> PROBLEM TO SOLVE: Pick out each line containing the string "follow" and copy it.

> PROVIDED RECORDS:
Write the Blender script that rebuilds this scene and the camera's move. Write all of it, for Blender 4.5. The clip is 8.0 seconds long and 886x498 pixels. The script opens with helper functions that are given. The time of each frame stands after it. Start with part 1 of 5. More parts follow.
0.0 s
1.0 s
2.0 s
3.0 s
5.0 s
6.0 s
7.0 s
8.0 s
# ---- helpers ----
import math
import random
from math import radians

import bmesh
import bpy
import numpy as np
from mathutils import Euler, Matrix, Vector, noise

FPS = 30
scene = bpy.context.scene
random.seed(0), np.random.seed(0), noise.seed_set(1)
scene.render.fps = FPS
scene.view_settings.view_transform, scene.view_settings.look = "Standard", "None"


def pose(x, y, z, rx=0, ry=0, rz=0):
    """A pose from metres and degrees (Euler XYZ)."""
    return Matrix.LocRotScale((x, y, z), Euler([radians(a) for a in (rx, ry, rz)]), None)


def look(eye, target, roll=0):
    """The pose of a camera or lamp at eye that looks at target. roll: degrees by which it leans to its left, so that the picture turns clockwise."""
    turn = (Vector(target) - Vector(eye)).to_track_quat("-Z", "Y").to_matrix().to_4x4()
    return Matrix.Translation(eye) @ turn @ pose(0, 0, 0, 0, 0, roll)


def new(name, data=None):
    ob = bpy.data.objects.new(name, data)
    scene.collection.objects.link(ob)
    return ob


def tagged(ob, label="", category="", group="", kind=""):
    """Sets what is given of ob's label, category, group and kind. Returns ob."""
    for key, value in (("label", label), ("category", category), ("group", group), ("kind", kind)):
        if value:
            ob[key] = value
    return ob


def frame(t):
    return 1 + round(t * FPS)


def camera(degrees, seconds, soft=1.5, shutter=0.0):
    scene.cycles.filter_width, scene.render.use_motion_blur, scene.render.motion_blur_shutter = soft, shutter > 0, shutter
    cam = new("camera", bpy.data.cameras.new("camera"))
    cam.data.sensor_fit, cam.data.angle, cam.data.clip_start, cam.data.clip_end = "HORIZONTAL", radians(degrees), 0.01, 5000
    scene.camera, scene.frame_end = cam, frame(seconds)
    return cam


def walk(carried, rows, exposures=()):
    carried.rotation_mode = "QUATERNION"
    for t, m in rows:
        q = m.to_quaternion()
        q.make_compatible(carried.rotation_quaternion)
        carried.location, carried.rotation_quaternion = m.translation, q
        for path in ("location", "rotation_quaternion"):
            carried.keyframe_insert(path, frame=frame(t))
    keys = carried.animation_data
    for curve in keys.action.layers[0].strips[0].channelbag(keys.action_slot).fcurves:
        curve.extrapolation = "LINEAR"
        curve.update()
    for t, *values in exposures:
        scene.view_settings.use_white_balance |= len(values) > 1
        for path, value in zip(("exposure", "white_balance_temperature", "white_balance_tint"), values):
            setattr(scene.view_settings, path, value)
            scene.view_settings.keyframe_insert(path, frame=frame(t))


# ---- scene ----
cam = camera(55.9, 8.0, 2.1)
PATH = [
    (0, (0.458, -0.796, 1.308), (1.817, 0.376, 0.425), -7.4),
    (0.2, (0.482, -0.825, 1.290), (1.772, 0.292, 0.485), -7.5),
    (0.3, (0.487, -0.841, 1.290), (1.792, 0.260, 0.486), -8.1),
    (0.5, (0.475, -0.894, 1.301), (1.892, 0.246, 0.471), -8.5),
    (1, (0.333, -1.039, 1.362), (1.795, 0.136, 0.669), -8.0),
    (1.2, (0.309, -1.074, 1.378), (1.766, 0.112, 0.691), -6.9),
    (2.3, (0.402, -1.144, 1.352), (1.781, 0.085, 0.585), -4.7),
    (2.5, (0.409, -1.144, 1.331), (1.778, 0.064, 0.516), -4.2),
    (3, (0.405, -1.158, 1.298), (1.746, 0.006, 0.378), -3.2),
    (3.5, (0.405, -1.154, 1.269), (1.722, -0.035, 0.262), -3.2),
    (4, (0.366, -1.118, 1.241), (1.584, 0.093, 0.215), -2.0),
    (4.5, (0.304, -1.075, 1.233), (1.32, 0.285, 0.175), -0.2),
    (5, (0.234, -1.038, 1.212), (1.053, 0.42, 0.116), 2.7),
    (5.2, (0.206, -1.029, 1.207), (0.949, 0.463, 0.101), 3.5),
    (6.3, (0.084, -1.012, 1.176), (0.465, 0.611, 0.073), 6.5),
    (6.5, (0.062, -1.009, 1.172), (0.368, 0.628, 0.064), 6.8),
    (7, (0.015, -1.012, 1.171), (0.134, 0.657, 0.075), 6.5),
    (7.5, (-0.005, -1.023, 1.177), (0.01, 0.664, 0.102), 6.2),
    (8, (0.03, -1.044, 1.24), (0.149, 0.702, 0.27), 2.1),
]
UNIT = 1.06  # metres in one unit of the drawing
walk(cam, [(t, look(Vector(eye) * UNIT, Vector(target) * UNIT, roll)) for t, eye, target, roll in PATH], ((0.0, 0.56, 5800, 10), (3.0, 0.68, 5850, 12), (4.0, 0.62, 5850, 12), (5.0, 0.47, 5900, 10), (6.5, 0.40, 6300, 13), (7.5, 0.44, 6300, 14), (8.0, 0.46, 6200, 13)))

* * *

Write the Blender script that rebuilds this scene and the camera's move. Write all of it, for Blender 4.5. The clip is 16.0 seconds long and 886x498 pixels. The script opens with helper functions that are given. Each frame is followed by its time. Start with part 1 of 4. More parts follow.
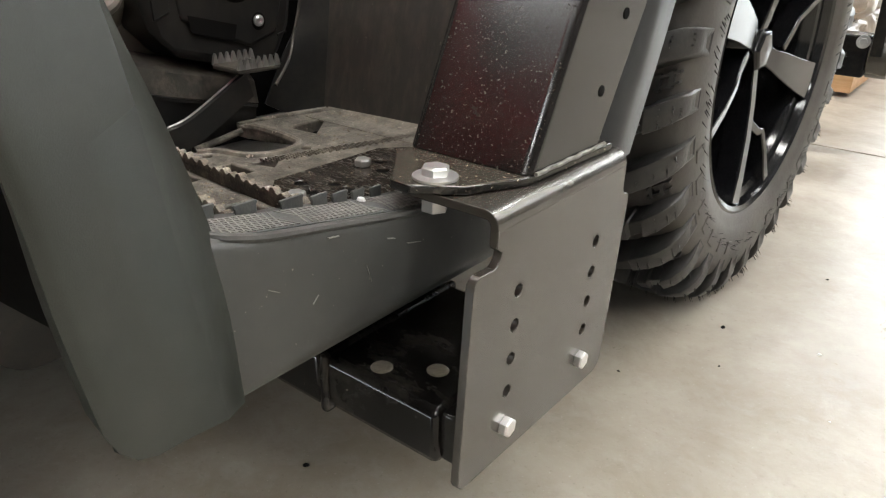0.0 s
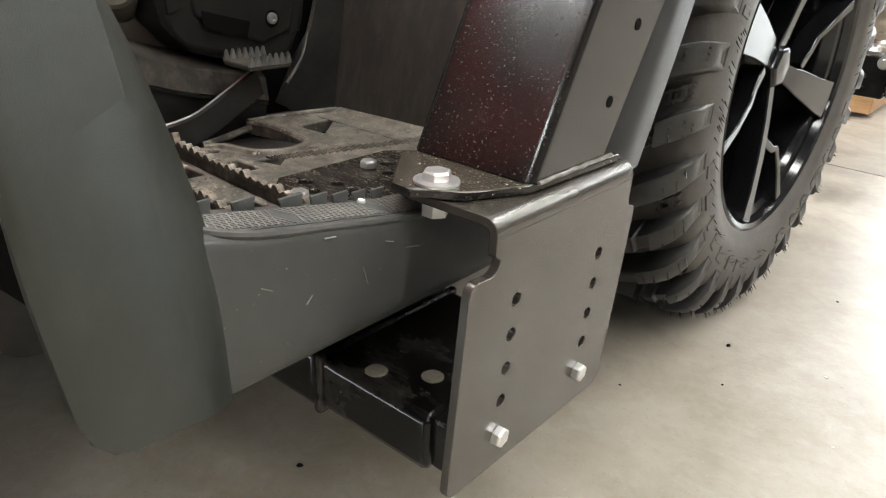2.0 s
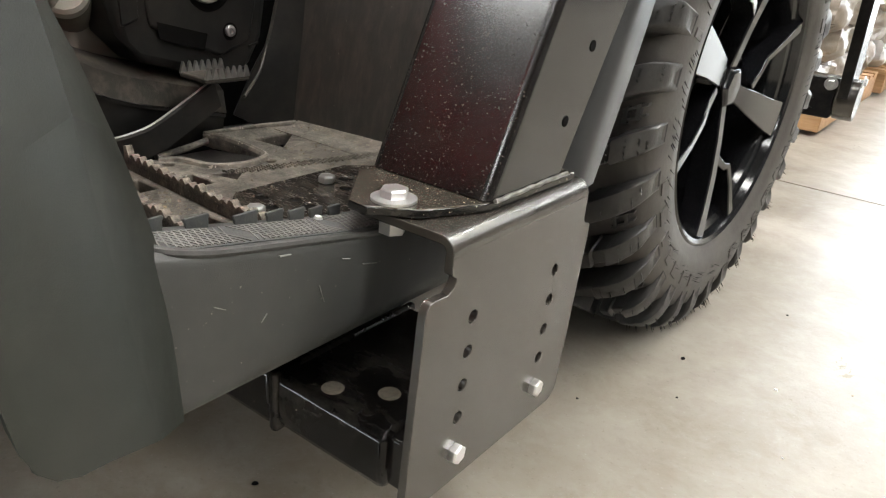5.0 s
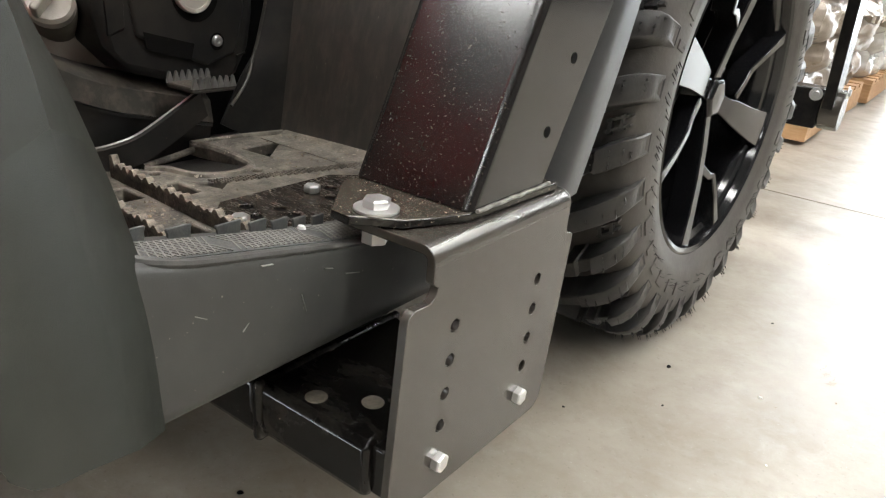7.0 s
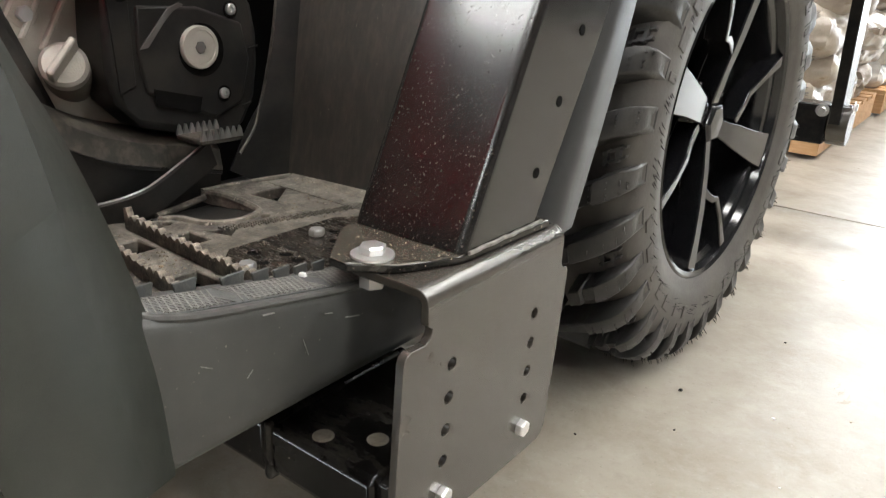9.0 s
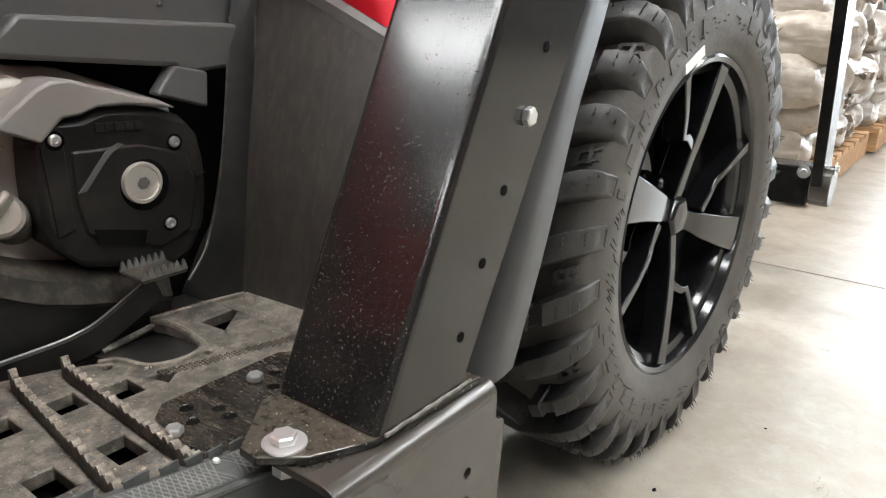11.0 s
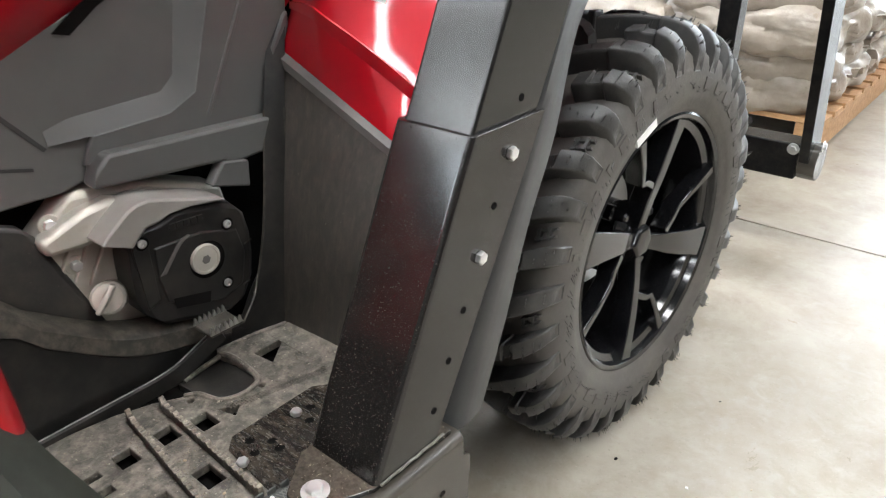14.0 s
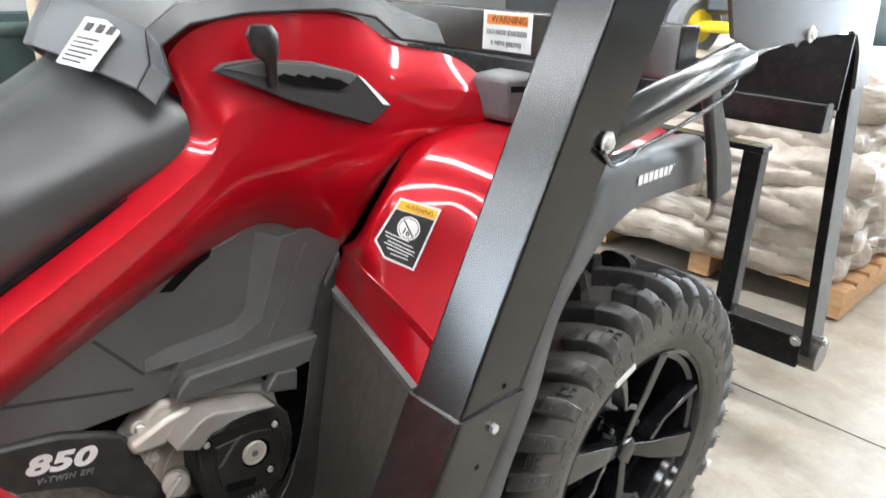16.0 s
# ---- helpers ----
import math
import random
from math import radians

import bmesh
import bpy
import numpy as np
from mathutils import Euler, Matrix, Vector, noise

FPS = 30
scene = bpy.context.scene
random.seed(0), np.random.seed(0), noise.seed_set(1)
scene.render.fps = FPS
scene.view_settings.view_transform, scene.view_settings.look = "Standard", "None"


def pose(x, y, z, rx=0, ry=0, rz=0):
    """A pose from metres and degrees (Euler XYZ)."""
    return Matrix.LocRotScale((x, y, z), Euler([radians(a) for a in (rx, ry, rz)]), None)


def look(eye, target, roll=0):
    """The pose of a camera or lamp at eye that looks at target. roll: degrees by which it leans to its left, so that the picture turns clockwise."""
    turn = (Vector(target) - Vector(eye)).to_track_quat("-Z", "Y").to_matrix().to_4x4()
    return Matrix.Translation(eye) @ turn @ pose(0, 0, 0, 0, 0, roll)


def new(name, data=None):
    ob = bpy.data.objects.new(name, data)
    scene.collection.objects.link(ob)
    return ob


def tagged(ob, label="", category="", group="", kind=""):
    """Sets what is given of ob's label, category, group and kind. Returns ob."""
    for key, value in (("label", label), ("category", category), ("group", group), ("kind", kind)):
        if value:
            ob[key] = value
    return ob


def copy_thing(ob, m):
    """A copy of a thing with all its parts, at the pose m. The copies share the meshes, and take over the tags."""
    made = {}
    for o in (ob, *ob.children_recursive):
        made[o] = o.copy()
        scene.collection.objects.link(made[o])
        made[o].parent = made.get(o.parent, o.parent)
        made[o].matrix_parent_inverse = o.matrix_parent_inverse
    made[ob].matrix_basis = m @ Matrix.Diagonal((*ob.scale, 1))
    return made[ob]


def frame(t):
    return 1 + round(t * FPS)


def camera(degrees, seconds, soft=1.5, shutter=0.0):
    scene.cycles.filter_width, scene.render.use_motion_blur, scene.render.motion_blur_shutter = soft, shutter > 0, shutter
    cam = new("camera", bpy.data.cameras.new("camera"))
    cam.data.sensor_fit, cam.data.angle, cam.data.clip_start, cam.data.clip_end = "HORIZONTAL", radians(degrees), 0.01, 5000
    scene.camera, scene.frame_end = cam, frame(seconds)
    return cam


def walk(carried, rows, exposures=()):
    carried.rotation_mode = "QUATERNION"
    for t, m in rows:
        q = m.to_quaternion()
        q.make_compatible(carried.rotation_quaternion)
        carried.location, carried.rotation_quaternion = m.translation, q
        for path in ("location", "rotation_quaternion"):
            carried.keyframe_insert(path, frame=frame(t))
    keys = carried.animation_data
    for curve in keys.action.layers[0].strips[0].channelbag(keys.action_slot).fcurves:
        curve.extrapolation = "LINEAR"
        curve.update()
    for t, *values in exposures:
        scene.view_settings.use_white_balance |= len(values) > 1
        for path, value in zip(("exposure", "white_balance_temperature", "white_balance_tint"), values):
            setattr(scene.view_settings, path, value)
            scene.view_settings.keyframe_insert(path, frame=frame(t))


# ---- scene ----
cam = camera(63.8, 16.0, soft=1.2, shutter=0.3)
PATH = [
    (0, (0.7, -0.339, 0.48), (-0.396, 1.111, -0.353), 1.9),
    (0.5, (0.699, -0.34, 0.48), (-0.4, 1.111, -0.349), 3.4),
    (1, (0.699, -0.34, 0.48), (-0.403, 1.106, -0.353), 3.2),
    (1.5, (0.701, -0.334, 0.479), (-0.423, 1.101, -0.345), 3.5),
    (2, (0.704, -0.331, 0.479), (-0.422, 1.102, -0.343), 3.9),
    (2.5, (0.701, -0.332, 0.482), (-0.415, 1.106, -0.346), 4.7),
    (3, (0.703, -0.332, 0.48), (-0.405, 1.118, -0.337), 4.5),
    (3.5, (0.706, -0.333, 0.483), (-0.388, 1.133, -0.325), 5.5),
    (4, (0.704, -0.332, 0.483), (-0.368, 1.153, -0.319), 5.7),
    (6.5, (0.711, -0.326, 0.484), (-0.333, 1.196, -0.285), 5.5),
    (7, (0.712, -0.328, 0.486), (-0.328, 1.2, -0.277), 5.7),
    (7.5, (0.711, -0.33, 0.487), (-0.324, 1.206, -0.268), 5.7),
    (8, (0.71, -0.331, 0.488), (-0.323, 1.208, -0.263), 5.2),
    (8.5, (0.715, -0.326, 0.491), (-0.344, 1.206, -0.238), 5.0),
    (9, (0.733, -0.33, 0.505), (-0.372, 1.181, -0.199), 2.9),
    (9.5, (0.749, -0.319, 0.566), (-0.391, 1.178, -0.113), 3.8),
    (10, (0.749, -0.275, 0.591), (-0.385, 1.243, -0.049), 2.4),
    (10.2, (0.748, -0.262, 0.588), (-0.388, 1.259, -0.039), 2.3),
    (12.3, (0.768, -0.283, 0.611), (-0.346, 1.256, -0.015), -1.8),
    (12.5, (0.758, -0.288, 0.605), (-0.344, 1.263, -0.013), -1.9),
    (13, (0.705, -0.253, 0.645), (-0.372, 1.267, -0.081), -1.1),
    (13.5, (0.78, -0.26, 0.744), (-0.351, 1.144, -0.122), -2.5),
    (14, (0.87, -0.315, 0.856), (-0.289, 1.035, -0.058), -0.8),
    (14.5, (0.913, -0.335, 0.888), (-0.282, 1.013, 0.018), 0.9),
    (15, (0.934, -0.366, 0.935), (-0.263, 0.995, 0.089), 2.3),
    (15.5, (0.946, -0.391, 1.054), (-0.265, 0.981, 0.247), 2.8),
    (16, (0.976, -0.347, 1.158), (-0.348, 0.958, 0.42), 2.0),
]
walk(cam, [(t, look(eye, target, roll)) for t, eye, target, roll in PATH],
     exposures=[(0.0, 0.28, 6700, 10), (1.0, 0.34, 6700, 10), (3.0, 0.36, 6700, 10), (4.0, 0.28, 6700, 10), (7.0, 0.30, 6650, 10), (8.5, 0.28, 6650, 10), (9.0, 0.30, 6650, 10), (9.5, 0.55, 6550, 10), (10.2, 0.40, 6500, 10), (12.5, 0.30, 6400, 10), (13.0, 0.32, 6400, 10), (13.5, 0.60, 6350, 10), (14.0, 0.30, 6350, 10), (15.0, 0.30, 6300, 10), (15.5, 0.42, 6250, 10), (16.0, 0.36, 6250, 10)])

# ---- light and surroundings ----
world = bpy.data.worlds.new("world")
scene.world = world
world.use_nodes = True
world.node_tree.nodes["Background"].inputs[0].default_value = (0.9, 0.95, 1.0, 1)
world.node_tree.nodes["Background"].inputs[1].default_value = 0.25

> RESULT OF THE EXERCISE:
Write the Blender script that rebuilds this scene and the camera's move. Write all of it, for Blender 4.5. The clip is 8.0 seconds long and 886x498 pixels. The script opens with helper functions that are given. The time of each frame stands after it. Start with part 1 of 5. More parts follow.
Write the Blender script that rebuilds this scene and the camera's move. Write all of it, for Blender 4.5. The clip is 16.0 seconds long and 886x498 pixels. The script opens with helper functions that are given. Each frame is followed by its time. Start with part 1 of 4. More parts follow.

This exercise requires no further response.